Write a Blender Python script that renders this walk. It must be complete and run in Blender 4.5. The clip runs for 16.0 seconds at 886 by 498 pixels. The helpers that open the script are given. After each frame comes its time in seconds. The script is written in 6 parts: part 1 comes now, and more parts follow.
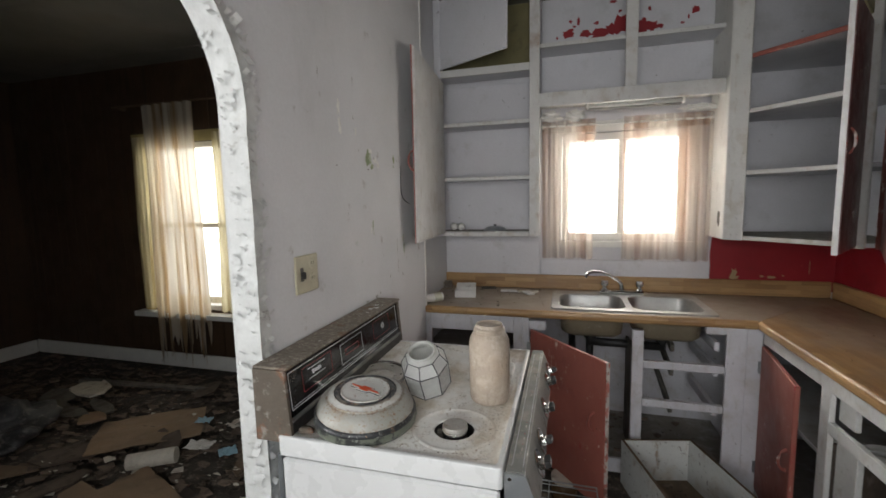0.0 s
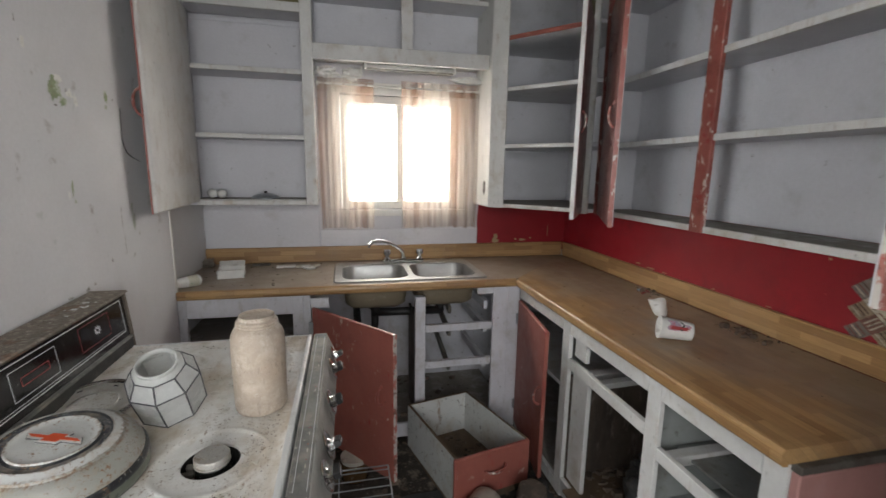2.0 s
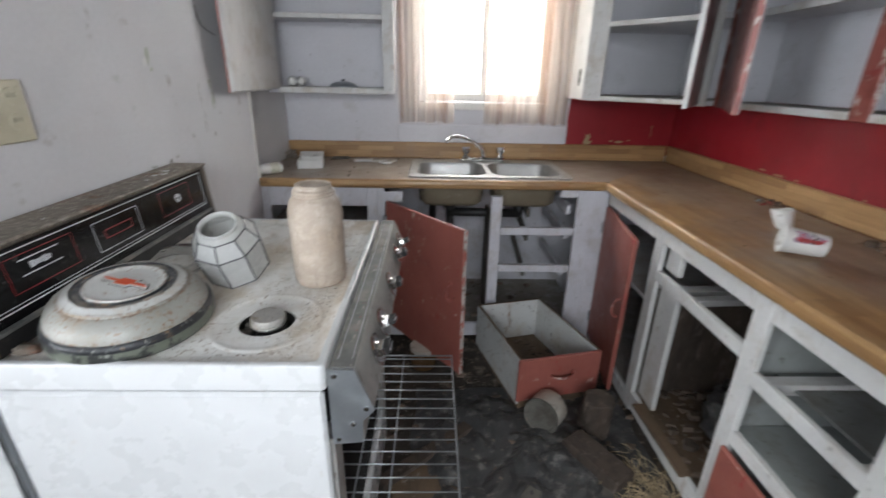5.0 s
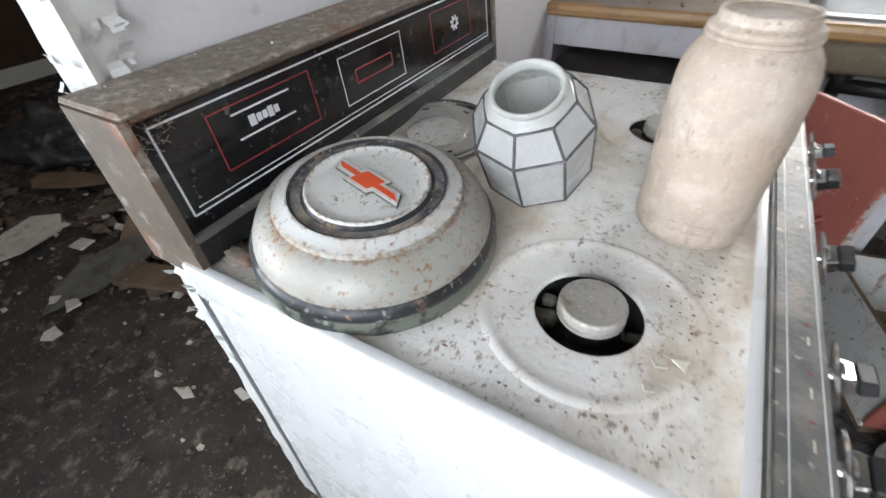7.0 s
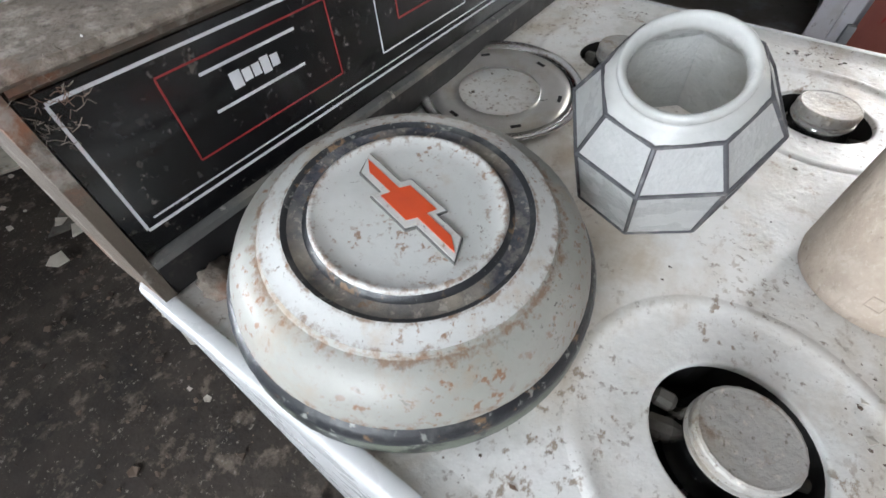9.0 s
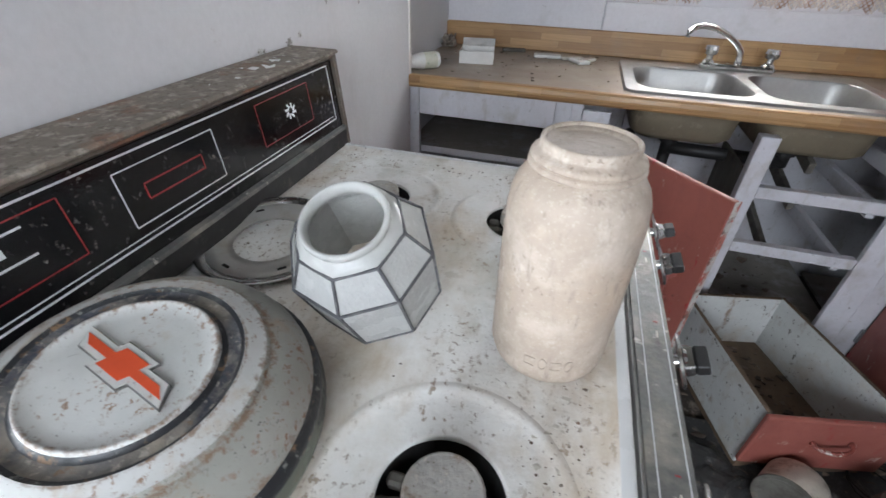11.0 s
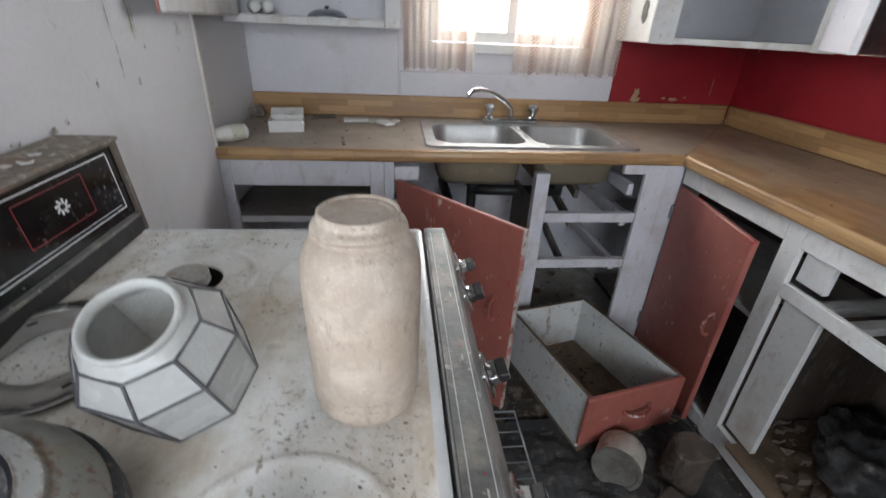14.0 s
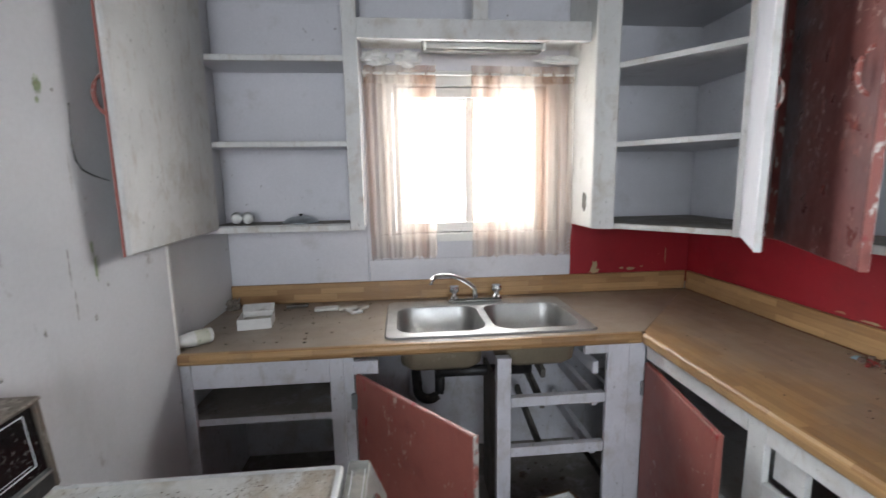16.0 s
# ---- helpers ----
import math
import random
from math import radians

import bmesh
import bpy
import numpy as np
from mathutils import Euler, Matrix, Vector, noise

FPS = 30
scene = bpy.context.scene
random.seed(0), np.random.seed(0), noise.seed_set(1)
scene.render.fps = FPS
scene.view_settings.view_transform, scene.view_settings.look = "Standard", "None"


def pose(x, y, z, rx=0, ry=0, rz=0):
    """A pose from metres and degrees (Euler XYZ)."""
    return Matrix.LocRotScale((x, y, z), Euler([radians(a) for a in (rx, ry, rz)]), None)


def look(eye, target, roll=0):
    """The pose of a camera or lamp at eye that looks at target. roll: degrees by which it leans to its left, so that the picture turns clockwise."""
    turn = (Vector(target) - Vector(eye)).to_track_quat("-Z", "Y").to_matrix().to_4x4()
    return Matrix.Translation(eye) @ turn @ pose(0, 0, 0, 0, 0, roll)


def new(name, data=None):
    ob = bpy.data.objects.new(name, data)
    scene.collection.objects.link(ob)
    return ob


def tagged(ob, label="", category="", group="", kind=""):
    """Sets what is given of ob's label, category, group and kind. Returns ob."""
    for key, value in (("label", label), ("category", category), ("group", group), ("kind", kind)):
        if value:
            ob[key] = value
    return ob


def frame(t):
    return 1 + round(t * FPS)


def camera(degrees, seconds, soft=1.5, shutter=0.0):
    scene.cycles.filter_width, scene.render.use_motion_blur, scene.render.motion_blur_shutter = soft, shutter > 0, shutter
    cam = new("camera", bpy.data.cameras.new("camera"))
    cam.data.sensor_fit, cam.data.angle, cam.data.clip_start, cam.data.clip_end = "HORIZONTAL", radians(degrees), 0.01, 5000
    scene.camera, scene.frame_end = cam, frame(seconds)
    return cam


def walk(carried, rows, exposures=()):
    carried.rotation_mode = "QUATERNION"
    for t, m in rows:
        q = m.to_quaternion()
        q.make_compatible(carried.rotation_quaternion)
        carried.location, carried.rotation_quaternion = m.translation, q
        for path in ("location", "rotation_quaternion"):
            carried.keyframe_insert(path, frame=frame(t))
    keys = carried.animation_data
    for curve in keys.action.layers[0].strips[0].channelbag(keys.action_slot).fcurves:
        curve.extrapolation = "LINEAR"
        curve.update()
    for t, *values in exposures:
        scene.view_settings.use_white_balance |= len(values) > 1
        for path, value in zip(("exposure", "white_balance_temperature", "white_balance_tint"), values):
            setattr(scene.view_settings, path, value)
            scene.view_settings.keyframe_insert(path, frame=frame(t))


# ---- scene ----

Exercise brief - Take the material above from its first line through the line holding "import math" and set it down exactly, without the pictures.

Exercise result -
Write a Blender Python script that renders this walk. It must be complete and run in Blender 4.5. The clip runs for 16.0 seconds at 886 by 498 pixels. The helpers that open the script are given. After each frame comes its time in seconds. The script is written in 6 parts: part 1 comes now, and more parts follow.
0.0 s
2.0 s
5.0 s
7.0 s
9.0 s
11.0 s
14.0 s
16.0 s
# ---- helpers ----
import math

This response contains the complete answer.